Sermon " God's Work - Our Hands"
The Holy Gospel according to Luke, the 15th chapter.
25 Now large crowds were traveling with [Jesus;] and he turned and said to them, 26“Whoever comes to me and does not hate father and mother, wife and children, brothers and sisters, yes, and even life itself, cannot be my disciple. 27 Whoever does not carry the cross and follow me cannot be my disciple. 28 For which of you, intending to build a tower, does not first sit down and estimate the cost, to see whether he has enough to complete it? 29 Otherwise, when he has laid a foundation and is not able to finish, all who see it will begin to ridicule him, 30 saying, ‘This fellow began to build and was not able to finish.’ 31 Or what king, going out to wage war against another king, will not sit down first and consider whether he is able with ten thousand to oppose the one who comes against him with twenty thousand? 32 If he cannot, then, while the other is still far away, he sends a delegation and asks for the terms of peace. 33 So therefore, none of you can become my disciple if you do not give up all your possessions.”
This is the gospel of Jesus Christ.
Grace and peace be unto you from God who is our Creator and from Jesus Christ who is our Savior and our Friend. Amen.
Jesus had become famous. He was traveling around Galilee and the regions in the northern part of Israel, preaching and teaching and healing. The first verse of our appointed gospel lesson for today says, “Now large crowds were traveling with Jesus.”
Then Jesus turned to the crowds and basically said, “Hey. I need to clue you in about what it means to be my disciple. It isn’t going to be easy. Don’t follow me unless you are ready.”
He reminded them that they would have to leave their homes, professions, and families, and carry the cross. He told them parables about a contractor and a king and said, “Think it through. Make sure you have the resources you need to finish your project.” Jesus was saying, “Count the cost before you commit to following me.”
Today most of us are not called to leave family and home and profession behind to follow Jesus, although some are, but there is one thing required of all of us, and that is to carry the cross.
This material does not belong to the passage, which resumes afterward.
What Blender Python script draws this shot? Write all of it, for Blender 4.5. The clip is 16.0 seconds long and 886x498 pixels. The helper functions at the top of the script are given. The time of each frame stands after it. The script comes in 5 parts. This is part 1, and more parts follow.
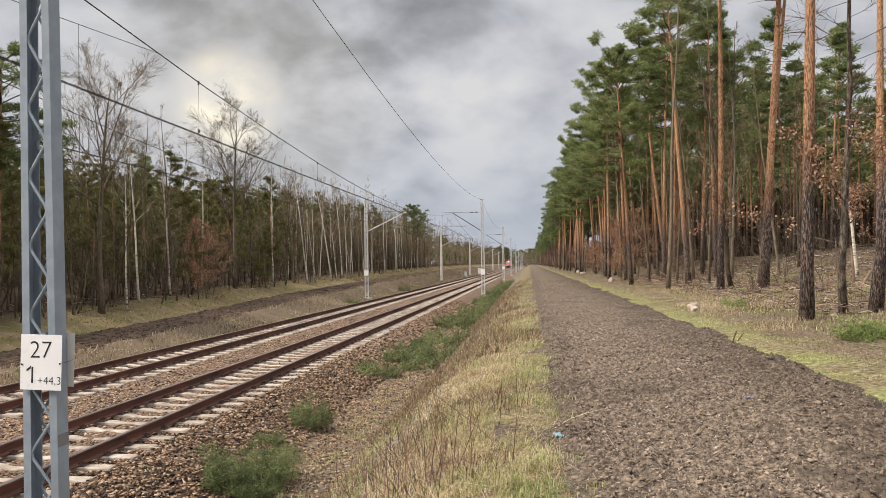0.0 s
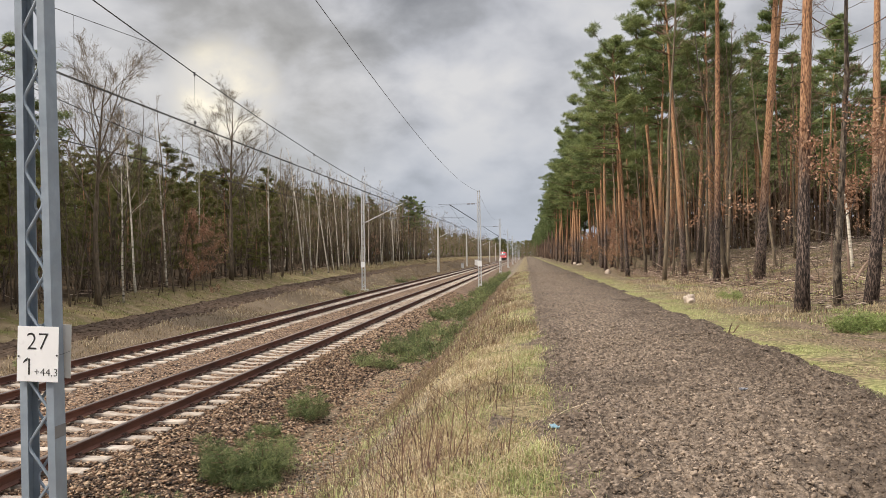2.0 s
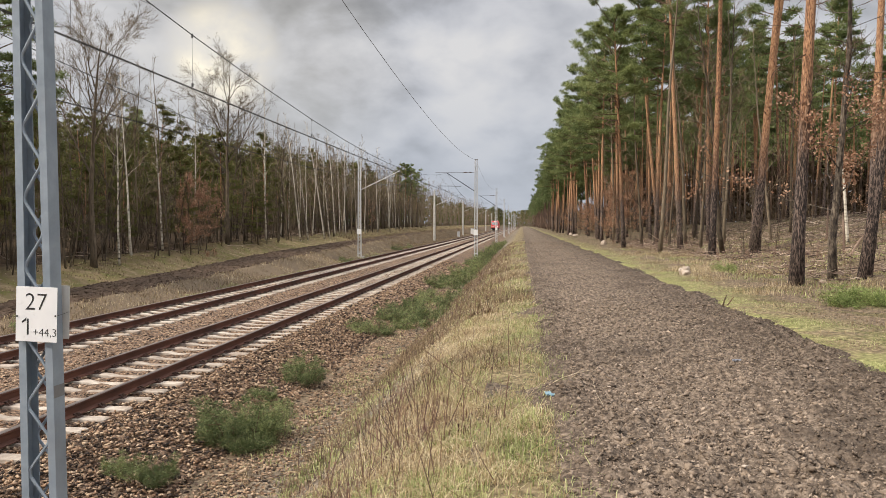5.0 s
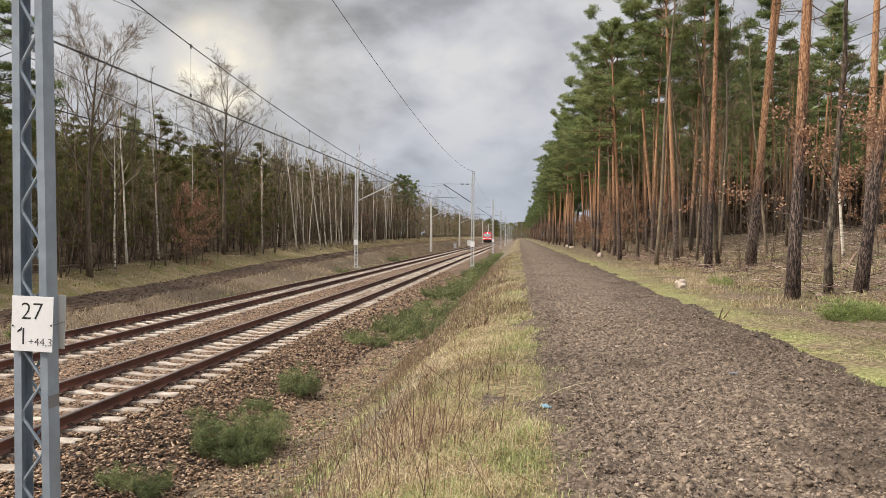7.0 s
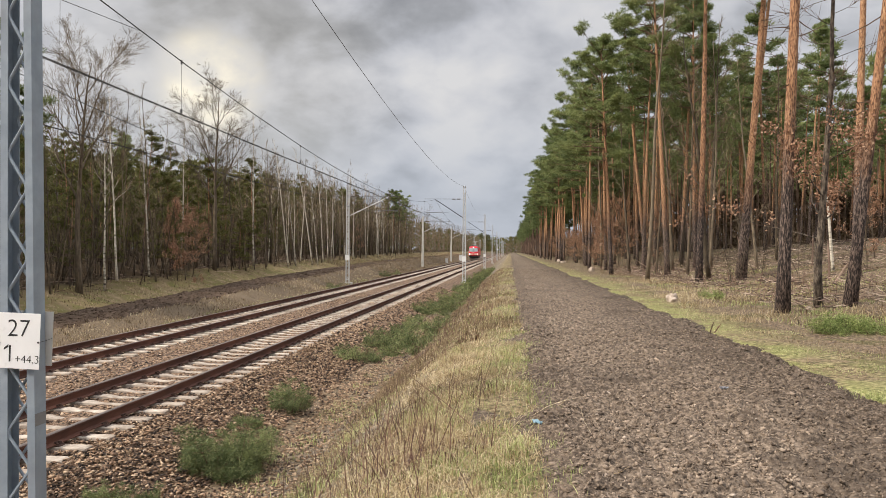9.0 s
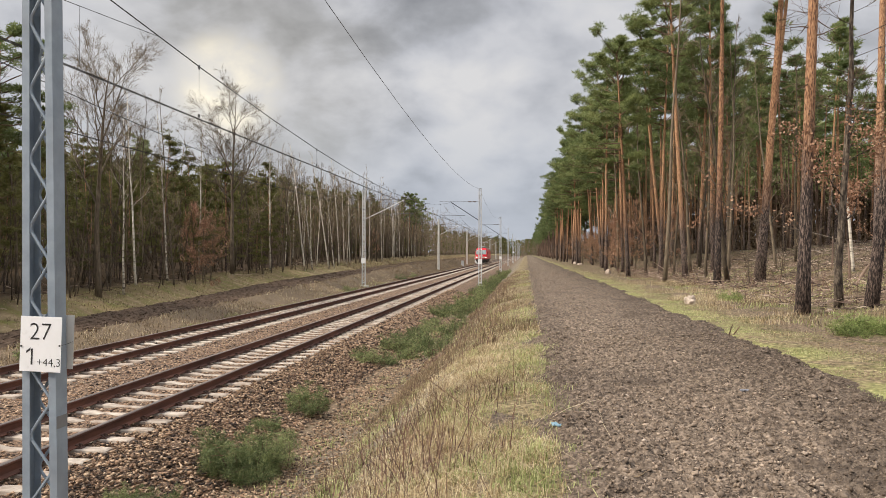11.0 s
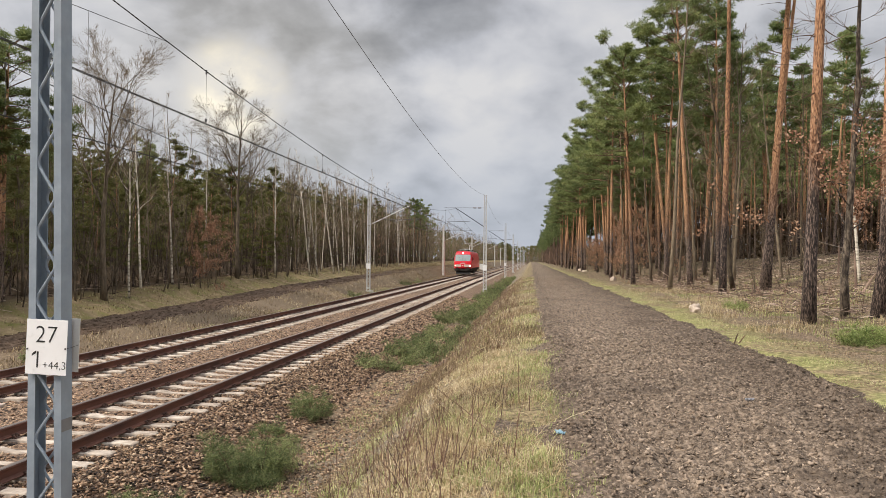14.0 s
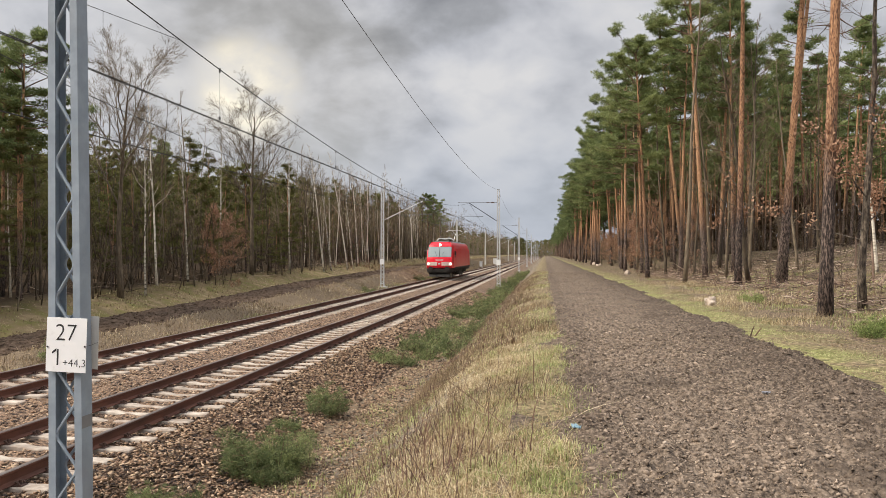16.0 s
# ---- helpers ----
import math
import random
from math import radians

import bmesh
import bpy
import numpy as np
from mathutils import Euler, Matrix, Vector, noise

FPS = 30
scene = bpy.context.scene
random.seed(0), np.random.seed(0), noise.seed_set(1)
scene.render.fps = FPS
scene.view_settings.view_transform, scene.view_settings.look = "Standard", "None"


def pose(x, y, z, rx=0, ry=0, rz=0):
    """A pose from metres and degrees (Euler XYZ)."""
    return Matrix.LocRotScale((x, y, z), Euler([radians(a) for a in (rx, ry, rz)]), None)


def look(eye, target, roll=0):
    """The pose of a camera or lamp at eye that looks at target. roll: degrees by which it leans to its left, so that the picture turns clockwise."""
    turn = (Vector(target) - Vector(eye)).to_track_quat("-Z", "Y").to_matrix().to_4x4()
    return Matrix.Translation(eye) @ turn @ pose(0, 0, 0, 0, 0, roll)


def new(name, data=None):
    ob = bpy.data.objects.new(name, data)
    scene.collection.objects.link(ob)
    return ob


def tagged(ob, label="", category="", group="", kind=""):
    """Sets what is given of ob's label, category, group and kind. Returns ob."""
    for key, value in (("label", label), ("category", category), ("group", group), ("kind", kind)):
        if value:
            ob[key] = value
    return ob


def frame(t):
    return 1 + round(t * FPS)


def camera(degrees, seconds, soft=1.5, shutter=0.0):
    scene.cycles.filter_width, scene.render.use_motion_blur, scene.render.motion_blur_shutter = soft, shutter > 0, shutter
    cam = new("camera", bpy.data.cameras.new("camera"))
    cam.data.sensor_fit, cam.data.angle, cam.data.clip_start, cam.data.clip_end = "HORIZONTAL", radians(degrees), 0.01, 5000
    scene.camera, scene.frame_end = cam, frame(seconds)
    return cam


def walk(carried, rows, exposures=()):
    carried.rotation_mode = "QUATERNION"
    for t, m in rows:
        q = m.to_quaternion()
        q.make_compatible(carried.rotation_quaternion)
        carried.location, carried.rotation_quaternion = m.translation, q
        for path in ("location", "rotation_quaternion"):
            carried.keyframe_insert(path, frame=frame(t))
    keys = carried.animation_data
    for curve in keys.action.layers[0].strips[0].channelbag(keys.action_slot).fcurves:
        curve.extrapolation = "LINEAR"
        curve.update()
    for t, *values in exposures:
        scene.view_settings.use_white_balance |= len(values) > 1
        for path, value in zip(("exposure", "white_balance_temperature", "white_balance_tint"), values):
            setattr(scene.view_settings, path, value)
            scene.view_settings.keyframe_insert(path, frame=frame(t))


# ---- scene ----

When we think of carrying the cross, we tend to think it will be something very dramatic and difficult. We imagine that carrying the cross for Jesus must involve a huge sacrifice or spiritual battle. Maybe it’s terrible sickness or indeed the loss of family and possessions. And it could be, if those things serve the Kingdom of God.
But in general, the meaning is really much simpler. It’s closer to home, to our real lives. Here it is: Carrying a cross is what we do voluntarily as a consequence of our commitment to Jesus Christ.
I’m going to say it again. Carrying a cross is what we voluntarily do as a consequence of our commitment to Jesus Christ. It’s when we do God’s work with our hands. What does that mean?
Well, God doesn’t hand us a contract and say, “Donate this percentage of your income and every Tuesday and Thursday volunteer for this charity, and be in church 48 out of 52 Sundays.” As your pastor, I’d like to give you such a contract, but God does not.
Rather God says, “O.K. We’re in a relationship, you and me. We love one another. And you’ve made a commitment to follow. You know what I’m like. You know where my heart is, because Jesus came and told you and showed you. So how is your life going to look like Jesus’s?” And then we decide.
One way to think about it is to say that carrying the cross means living a cross-shaped life. It is really simple but also challenging. It’s a moving target because it’s different for each person and it keeps changing as our lives and resources change.
But for everyone, living a cross-shaped life means Monday through Saturday, as well as Sunday.
Today we’re going to use the hands that God gave us, as well as the resources of faith, strength, creativity, money, community, love, and inclusion that God has showered upon the two communities of Thanksgiving Lutheran and Knox Presbyterian, and we’re going to share them with our neighbors.
It starts with free hot dogs, home-made cookies, lively music, and really great bingo prizes, but my friends, that is the first step in our plan. Our vision, which is cross-shaped and Christ-centered, is to have a relationship with people in this neighborhood. We’ve thought it through in two community forums and in an excellent committee, just like Jesus said we should, and this afternoon we get started.
Sisters and brothers and siblings, we are gathered here this morning, with these particular plans to carry out because we are committed to Jesus Christ. This morning and this afternoon we are, in a very particular and lively and meaningful way, going to live a cross-shaped life. May God bless the work of our hands. May those who come among us today be blessed. Amen.